3. - Loi causale et loi modale.
Dans l'ordre phénoménal, aussi bien que dans l'ordre réel ou métaphysique, il faut distinguer la loi causale et la loi modale.

a) La première exprime un rapport simple entre la cause et l'effet. Elle répond à la question pourquoi? Pourquoi ce corps tombe-t-il? Parce qu'il est attiré par la Terre (loi causale).

b) La seconde exprime un rapport plus ou moins complexe entre les diverses circonstances du phénomène; elle répond à la question comment? Comment ce corps tombe-t-il? Selon la formule V = gt (loi modale).

Méthode des sciences physico-chimiques.

Ces sciences, s'élevant du fait particulier à la loi générale, suivent une méthode essentiellement inductive et a posteriori.  Quels en sont les procédés?
 
1. Tout d'abord, les faits à étudier étant contingents, il n'est qu'un moyen possible de les connaître, c'est de les observer. L'observation sera donc le premier procédé de cette méthode.

2. Mais l'esprit humain ne se contente pas de constater les faits, il veut en avoir l'explication : aussi, à la vue de ce fait, conçoit-il aussitôt quelque idée relative à sa cause probable; c'est l'hypothèse, second procédé de la méthode inductive.

3. Avant d'être admise, cette hypothèse demande à être vérifiée par l'expérimentalion, procédé caractéristique des sciences physico-chimiques; d'où le nom de sciences expérimentales qu'on leur donne généralement.
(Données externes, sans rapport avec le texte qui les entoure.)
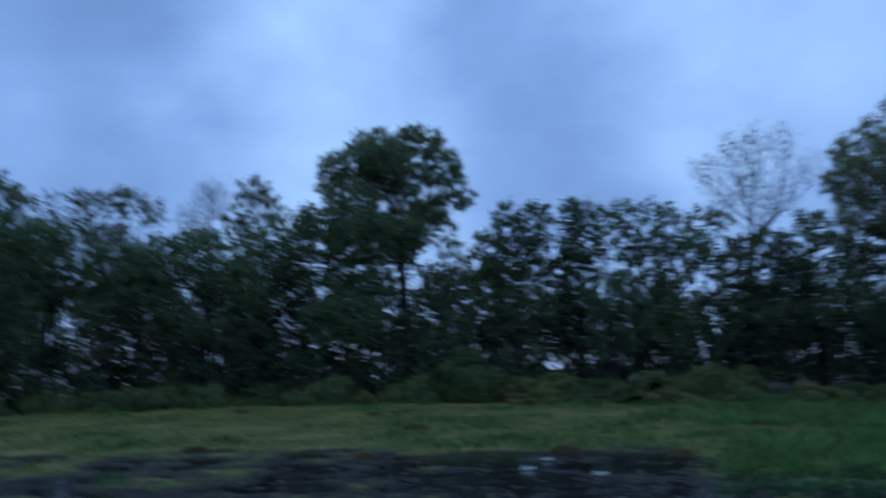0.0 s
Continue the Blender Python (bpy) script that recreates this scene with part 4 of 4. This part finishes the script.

4. Quand l'expérimentation est parvenue à déterminer la cause véritable du phénomène, reste à généraliser le rapport saisi entre la cause et l'effet, en vertu d'un procédé spécial appelé induction; et la loi générale, but ultime de ces sciences, se trouve ainsi formulée.

Donc, observer, supposer, vérifier, généraliser, tels sont les quatre procédés qui constituent la méthode expérimentale, et qui feront l'objet des pages distinctes. (Ch. Lahr).